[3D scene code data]
* begin *

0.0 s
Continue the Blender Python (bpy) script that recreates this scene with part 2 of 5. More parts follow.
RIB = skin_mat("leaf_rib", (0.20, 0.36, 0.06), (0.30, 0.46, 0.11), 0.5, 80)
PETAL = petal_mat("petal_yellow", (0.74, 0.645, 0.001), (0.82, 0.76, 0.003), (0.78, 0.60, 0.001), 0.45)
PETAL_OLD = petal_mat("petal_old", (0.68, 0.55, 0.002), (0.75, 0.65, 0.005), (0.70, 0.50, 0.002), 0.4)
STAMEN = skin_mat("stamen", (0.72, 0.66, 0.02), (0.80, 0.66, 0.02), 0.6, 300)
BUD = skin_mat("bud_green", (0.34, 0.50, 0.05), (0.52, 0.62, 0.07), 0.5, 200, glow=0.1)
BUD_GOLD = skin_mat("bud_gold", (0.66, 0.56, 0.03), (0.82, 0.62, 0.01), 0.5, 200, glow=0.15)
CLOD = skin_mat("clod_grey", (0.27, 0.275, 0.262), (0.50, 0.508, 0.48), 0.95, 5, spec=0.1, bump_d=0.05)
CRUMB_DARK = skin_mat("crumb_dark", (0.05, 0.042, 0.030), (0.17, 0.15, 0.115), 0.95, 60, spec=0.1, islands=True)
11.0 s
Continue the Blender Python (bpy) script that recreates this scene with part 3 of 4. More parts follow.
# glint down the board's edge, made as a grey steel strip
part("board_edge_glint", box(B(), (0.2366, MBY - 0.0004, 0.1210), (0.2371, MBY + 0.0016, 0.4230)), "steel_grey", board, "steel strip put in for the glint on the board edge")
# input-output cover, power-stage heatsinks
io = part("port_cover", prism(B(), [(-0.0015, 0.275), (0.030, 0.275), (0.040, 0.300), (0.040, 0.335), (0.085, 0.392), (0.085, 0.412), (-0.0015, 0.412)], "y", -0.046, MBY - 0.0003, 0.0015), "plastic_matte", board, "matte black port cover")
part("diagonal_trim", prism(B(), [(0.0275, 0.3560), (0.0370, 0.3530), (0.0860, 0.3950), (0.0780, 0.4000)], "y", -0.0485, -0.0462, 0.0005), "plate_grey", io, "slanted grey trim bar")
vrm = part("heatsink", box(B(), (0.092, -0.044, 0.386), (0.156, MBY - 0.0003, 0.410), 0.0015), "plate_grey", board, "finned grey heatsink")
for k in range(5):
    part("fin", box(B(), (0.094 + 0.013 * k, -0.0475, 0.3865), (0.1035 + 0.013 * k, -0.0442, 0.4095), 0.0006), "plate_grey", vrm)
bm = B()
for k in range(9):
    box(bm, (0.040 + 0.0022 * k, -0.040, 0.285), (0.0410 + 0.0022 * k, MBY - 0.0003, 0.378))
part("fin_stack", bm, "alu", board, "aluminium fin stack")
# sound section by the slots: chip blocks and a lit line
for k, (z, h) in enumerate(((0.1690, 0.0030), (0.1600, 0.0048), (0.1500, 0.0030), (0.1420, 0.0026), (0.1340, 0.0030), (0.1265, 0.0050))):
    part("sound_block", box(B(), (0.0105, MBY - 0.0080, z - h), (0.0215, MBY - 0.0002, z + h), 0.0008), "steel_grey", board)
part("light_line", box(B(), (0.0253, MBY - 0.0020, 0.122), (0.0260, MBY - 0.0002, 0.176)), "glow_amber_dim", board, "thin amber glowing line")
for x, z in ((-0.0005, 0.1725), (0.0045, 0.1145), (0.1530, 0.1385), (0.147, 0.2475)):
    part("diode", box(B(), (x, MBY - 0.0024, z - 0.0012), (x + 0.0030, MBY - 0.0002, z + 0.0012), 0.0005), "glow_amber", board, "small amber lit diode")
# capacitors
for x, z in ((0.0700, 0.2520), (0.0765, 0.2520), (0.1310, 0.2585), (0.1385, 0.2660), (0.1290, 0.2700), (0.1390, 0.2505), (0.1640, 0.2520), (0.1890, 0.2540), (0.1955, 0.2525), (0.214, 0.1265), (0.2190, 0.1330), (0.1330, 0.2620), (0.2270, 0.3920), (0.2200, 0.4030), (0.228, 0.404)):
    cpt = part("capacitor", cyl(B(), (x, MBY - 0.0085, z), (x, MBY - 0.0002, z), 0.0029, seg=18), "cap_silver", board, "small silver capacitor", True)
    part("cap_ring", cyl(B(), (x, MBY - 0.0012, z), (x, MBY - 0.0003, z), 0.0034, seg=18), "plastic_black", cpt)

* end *

Your objective:
Out of the material above, gather each line where "that" appears.

Response for this exercise:
Continue the Blender Python (bpy) script that recreates this scene with part 2 of 5. More parts follow.
Continue the Blender Python (bpy) script that recreates this scene with part 3 of 4. More parts follow.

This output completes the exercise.